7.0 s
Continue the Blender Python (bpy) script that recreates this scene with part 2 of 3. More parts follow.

§ §

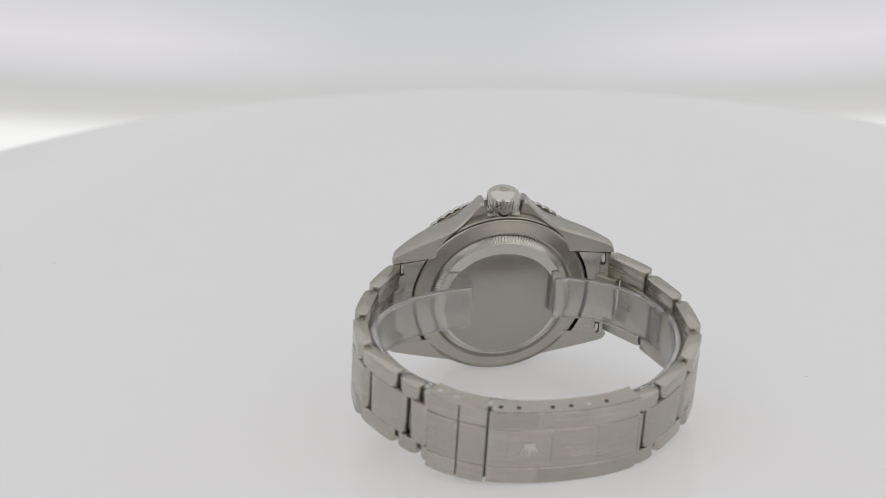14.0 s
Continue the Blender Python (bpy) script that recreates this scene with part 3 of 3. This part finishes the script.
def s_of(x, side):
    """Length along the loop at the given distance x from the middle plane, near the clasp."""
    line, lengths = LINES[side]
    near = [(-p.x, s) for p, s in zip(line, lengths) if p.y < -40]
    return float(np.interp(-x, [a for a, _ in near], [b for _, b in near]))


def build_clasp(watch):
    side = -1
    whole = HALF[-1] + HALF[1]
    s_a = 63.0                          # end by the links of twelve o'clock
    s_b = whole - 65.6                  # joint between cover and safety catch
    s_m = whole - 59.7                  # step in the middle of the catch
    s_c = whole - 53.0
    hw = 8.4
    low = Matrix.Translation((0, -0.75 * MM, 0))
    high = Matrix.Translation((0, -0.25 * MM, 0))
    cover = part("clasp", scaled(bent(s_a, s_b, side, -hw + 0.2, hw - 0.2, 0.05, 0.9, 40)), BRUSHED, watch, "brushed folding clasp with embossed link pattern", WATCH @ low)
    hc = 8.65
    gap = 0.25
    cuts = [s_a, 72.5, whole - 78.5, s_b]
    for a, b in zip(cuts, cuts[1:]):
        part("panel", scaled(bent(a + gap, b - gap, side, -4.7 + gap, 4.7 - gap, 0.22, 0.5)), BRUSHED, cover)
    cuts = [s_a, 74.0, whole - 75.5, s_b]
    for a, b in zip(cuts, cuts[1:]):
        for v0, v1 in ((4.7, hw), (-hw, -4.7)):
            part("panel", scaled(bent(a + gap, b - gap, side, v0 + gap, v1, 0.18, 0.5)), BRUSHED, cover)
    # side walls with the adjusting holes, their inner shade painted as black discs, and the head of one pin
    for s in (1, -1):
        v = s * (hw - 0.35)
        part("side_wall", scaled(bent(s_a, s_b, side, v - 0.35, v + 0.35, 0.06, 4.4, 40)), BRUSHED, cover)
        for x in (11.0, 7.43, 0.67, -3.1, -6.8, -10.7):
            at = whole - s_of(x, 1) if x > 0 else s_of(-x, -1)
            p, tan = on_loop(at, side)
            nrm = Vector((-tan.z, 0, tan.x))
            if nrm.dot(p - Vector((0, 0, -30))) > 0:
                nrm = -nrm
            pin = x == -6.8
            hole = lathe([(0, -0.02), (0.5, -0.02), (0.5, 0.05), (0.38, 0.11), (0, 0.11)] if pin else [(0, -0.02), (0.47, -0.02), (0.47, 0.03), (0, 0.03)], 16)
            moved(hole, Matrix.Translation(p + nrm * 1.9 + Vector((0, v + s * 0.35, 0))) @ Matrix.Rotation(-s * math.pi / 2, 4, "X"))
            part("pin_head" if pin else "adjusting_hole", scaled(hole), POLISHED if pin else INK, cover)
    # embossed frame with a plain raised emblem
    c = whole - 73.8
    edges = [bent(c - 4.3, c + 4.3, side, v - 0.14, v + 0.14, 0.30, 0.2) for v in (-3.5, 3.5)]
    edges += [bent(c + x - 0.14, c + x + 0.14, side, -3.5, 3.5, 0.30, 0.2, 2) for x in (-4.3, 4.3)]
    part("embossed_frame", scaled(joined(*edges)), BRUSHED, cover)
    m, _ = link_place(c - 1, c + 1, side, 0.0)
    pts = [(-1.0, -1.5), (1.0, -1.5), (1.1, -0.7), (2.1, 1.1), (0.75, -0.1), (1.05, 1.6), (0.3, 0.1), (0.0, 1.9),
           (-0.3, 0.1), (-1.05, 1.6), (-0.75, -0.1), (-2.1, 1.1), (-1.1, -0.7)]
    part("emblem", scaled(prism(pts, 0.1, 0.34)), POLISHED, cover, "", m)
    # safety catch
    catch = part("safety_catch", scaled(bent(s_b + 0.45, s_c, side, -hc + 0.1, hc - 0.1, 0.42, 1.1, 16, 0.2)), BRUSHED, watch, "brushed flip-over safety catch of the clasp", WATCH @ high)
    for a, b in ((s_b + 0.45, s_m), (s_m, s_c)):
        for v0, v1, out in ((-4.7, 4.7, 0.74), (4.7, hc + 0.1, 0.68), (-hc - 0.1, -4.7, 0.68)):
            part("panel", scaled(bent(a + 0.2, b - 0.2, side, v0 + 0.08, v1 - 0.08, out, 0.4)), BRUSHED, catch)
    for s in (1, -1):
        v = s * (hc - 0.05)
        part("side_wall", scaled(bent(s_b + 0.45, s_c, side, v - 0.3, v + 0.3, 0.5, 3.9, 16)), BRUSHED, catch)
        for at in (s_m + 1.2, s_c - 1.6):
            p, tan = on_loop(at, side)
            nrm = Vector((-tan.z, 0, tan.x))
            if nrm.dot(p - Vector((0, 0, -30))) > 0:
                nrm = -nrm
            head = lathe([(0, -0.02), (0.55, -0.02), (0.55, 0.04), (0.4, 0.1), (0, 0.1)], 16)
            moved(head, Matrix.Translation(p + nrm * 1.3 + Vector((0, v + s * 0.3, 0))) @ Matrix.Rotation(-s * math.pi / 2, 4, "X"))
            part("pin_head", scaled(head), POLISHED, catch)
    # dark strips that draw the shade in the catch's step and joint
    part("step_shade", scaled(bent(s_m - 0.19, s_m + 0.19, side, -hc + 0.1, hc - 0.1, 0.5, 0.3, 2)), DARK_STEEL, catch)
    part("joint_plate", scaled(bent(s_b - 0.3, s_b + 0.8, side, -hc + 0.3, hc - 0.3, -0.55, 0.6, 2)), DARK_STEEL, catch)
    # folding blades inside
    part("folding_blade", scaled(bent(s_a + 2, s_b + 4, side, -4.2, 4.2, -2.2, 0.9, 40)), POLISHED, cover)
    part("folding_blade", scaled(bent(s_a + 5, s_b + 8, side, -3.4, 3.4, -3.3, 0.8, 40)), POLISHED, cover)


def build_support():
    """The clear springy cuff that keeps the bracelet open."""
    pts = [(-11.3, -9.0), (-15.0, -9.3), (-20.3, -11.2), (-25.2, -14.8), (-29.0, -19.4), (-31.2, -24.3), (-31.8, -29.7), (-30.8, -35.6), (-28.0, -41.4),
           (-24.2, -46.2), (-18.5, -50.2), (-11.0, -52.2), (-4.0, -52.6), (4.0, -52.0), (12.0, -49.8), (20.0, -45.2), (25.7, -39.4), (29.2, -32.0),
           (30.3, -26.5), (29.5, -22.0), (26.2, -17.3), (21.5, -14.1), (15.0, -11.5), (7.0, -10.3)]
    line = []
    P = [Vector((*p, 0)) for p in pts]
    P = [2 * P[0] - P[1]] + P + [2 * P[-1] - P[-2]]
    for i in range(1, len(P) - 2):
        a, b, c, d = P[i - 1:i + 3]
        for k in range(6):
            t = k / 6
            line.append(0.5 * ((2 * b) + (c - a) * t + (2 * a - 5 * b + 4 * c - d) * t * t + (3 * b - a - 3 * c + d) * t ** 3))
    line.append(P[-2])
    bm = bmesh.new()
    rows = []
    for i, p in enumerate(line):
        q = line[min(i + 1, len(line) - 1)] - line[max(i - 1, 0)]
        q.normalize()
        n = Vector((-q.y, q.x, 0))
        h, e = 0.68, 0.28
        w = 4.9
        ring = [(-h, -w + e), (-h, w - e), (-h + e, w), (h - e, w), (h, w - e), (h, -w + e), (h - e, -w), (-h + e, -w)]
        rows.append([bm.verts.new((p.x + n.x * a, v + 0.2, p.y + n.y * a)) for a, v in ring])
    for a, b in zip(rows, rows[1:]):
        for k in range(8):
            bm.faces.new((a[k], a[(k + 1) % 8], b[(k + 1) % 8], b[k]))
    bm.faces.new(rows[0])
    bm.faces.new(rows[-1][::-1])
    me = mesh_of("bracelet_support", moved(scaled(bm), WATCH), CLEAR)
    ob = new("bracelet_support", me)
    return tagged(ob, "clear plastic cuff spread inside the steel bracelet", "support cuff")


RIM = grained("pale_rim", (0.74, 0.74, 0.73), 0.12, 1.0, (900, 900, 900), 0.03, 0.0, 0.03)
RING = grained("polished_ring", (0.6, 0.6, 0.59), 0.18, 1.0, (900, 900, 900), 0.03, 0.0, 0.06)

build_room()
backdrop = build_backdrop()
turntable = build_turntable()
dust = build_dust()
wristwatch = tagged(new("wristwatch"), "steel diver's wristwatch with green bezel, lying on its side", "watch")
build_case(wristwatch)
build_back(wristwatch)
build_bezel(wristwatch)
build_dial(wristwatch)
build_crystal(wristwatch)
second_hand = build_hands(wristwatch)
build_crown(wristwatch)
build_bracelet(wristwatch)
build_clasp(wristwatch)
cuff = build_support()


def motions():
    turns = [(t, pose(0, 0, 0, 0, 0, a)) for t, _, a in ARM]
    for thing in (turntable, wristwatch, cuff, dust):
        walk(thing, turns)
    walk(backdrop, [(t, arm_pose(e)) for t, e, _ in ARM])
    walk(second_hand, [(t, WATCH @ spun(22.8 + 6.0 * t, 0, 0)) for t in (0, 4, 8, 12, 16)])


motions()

§ §

TASK
Say how many lines in the entries contain the string "script", and say nothing else.

TASK ANSWER
2